Against the backdrop of war in Ukraine, Goldman Sachs is witnessing a renewed focus on energy security as Europe grapples with how to restructure its supply to reduce its reliance on Russia.
What the crisis has exposed, adds Goldman’s is the challenge ahead for the world as it confronts the geopolitical conflict, efforts to decarbonise and high global inflation.
With the energy industry now at a turning point, Michele Della Vigna, head of Goldman Sachs’ natural resources research in EMEA expects to see increased investment across commodities, including oil and gas.
Within Top Projects 2022, which Goldman's has been publishing for nearly 20 years, the broker enlightened investors on what underinvestment in energy over the last seven years has this meant for the sector.
When explaining the depths of the underinvestment witnessed since 2015, Della Vigna noted:
Reserve life in the sector: Which used to be 50 years has now declined to 25 on the back of falling oil reserves and increasing production. He attributes the lack of focus in exploration and resource expansion to the push for decarbonisation.
Delays in investment decisions on new oil and gas projects: Della Vigna believes investment decision delays have resulted in future production losses of 10 million barrels per day of oil.
To put that in context, Della Vigna notes this is equivalent of Saudi Arabia's daily production and 3 million barrels per day of oil equivalent in liquefied natural gas (LNG), which exceeds the equivalent of Qatar's daily production.
“If we had not kept delaying new investment decisions in oil and gas since 2014, we essentially could have had a new Saudi Arabia and a new Qatar,” Della Vigna said.

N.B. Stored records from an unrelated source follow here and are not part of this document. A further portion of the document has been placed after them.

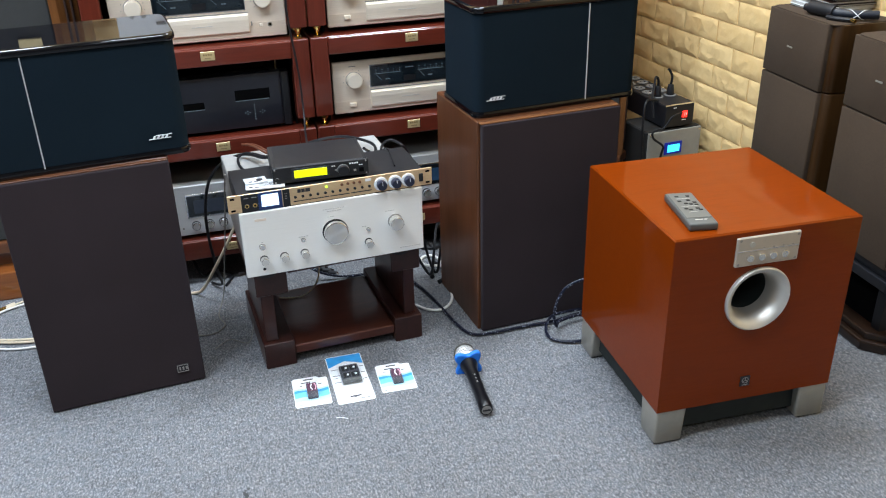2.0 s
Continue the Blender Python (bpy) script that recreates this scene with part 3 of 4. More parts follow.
# ---- amplifier stand and the stack on it ----
STAND = pose(0.039, 1.851, 0, 0, 0, 6.1)
st = thing("amplifier_stand", STAND, "low dark mahogany amplifier stand with block feet", "hi-fi stand")
SW, SD = 0.422, 0.315
for x0, x1, p0, p1 in ((0.0, 0.078, 0.008, 0.040), (SW - 0.076, SW, SW - 0.044, SW - 0.014)):
    part("foot_beam", B(x0, x1, 0.0, SD, 0.0, 0.072, b=0.0025), DARKWOOD, st)
    part("post", B(p0, p1, 0.014, SD - 0.02, 0.072, 0.216, b=0.0015), DARKWOOD_Z, st)
    part("top_beam", B(x0 - 0.003, x1 - 0.002, -0.004, SD, 0.214, 0.284, b=0.0025), DARKWOOD, st)
part("lower_shelf", B(0.078, SW - 0.076, 0.006, SD - 0.01, 0.026, 0.052, b=0.003), wood("red_stand_shelf", (0.046, 0.0105, 0.006), (0.096, 0.0250, 0.013), "x", 0.3, 0.5), st, "reddish lower shelf")
part("upper_board", B(0.084, SW - 0.082, 0.03, SD - 0.02, 0.250, 0.283), DARKWOOD, st)

AMP = pose(0.022, 1.779, 0.2845, 0, 0, 5.1)
a = thing("integrated_amplifier", AMP, "silver stereo amplifier with large central volume knob on the stand", "amplifier")
feet(a, 0.434, 0.40, 0.0225, r=0.022)
part("body", B(0.006, 0.428, 0.014, 0.415, 0.0225, 0.1835, b=0.002), AMPCASE, a, "warm silver steel cover")
part("fascia", B(0, 0.434, 0, 0.0135, 0.0225, 0.1865, b=0.003, seg=2), SILVER, a, "pale silver brushed front")
knob(a, 0.216, 0.108, 0.0288, 0.016, SILVER_KNOB, BLACK, "volume_knob")
part("knob_face", C((0.216, -0.0162, 0.108), 0.0262, -0.001, "y", 36), SPUN, a, "circular-brushed knob face")
kb = knob(a, 0.363, 0.110, 0.0168, 0.024, SILVER_KNOB, GREY_INK)
part("knob_face", C((0.363, -0.0241, 0.110), 0.0150, -0.0008, "y", 28), SPUN, kb)
for x in (0.044, 0.091, 0.139, 0.295):
    kb = knob(a, x, 0.0655, 0.0092, 0.019, SILVER_KNOB, BLACK)
    part("knob_face", C((x, -0.0191, 0.0655), 0.0078, -0.0006, "y", 20), SPUN, kb)
knob(a, 0.043, 0.098, 0.0072, 0.006, SILVER_KNOB, GREY_INK, "power_button")
knob(a, 0.139, 0.098, 0.0046, 0.004, SILVER_KNOB, BLACK, "push_button")
knob(a, 0.296, 0.0985, 0.0046, 0.004, SILVER_KNOB, BLACK, "push_button")
knob(a, 0.042, 0.040, 0.0036, 0.001, BLACK, name="headphone_jack")
bars(a, "maker_mark", CHAMP, 0.033, 0.163, (0.026,), 0.0055)
for cx, cz, n in ((0.19, 0.1655, 9), (0.2, 0.160, 6), (0.20, 0.146, 3), (0.042, 0.108, 1), (0.128, 0.1065, 4), (0.281, 0.1065, 2), (0.34, 0.137, 4), (0.372, 0.0345, 9)):
    bars(a, "caption", PALE_INK, cx, cz, tuple(0.0045 for _ in range(n)), 0.0018, gap=0.8)

n = thing("karaoke_mixer", AMP @ pose(-0.021, 0.004, 0.1835 + 0.0035), "slim gold-fronted rack mixer with lit screen on the amplifier", "rack mixer")
part("body", B(0.022, 0.460, 0.004, 0.165, 0.0, 0.043, b=0.001), BLACK, n, "black steel case")
# Near-black strip standing for the shaded gap under the mixer.
part("foot_strip", B(0.03, 0.452, 0.001, 0.10, -0.0034, 0.0), DEEP, n)
part("fascia", B(0, 0.482, 0, 0.0038, 0.0012, 0.044, b=0.0008), GOLDP, n, "champagne-gold rack front")
part("input_panel", B(0.030, 0.068, -0.0012, 0.0, 0.001, 0.043), BLACK, n)
for x in (0.042, 0.060):
    jk = knob(n, x, 0.0155, 0.0048, 0.003, BRASS, GREY_INK, "jack_socket")
    part("jack_hole", C((x, -0.0029, 0.0155), 0.0026, -0.0004, "y", 14), DEEP, jk)
    bars(n, "caption", GREY_INK, x - 0.006, 0.034, (0.011,), 0.002, y=-0.0019)
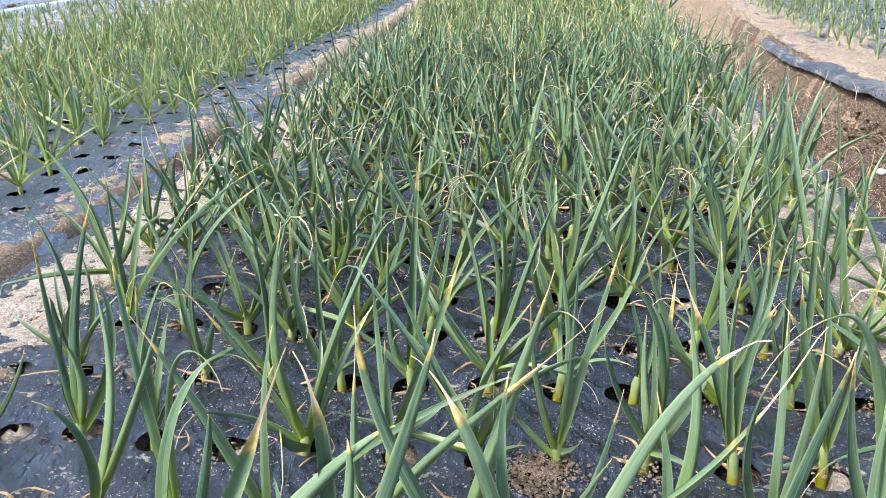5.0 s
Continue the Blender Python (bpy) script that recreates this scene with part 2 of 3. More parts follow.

Billion-dollar numbers: In upstream oil and gas, the industry at the peak was spending $900bn per annum. By comparison, this troughed at $300bn dollars in 2020 - whopping two-thirds reduction in capex.
“We have exhausted all of the spare capacity in the system, and now we are no longer able to cope with supply disruptions like the one we are currently witnessing because of the Russia-Ukraine conflict,” Della Vigna notes.
While Goldman’s is witnessing greater investment in shorter cycle projects like US shale, the broker also expects the pace of big oil and gas decisions to triple over the next three to five years versus that witnessed at the trough of the cycle in 2020.
At the current cost of capital, the broker estimates the need for $90-per-barrel oil prices in order to get enough capacity on stream.
“A shrinking and steeping cost curve suggests upward pressure to long-term energy prices,” the broker notes.
Given its transportability by ship, Goldman’s see LNG as the obvious substitute of scale to Russian [gas] imports.
The broker believes Europe can get more of this energy by either outbidding current recipients like India and China or getting new LNG to come to the continent.
“The problem with that is it takes four to seven years for new LNG projects to start production (from investment decision), so it’s a very delayed answer to current higher prices,” the broker explains.
“Our analysis shows there are not many projects coming on stream until 2025, which will make it very expensive for Europe to substitute Russian gas.”
Beyond US shale, where strong activity is leading to very strong cost inflation, Goldman’s is looking to a revival of new LNG projects in the US, Africa and Papua New Guinea.
The broker also sees a recovery of deep-water oil investments, mostly focused on Brazil, Guyana, the Gulf of Mexico and West Africa.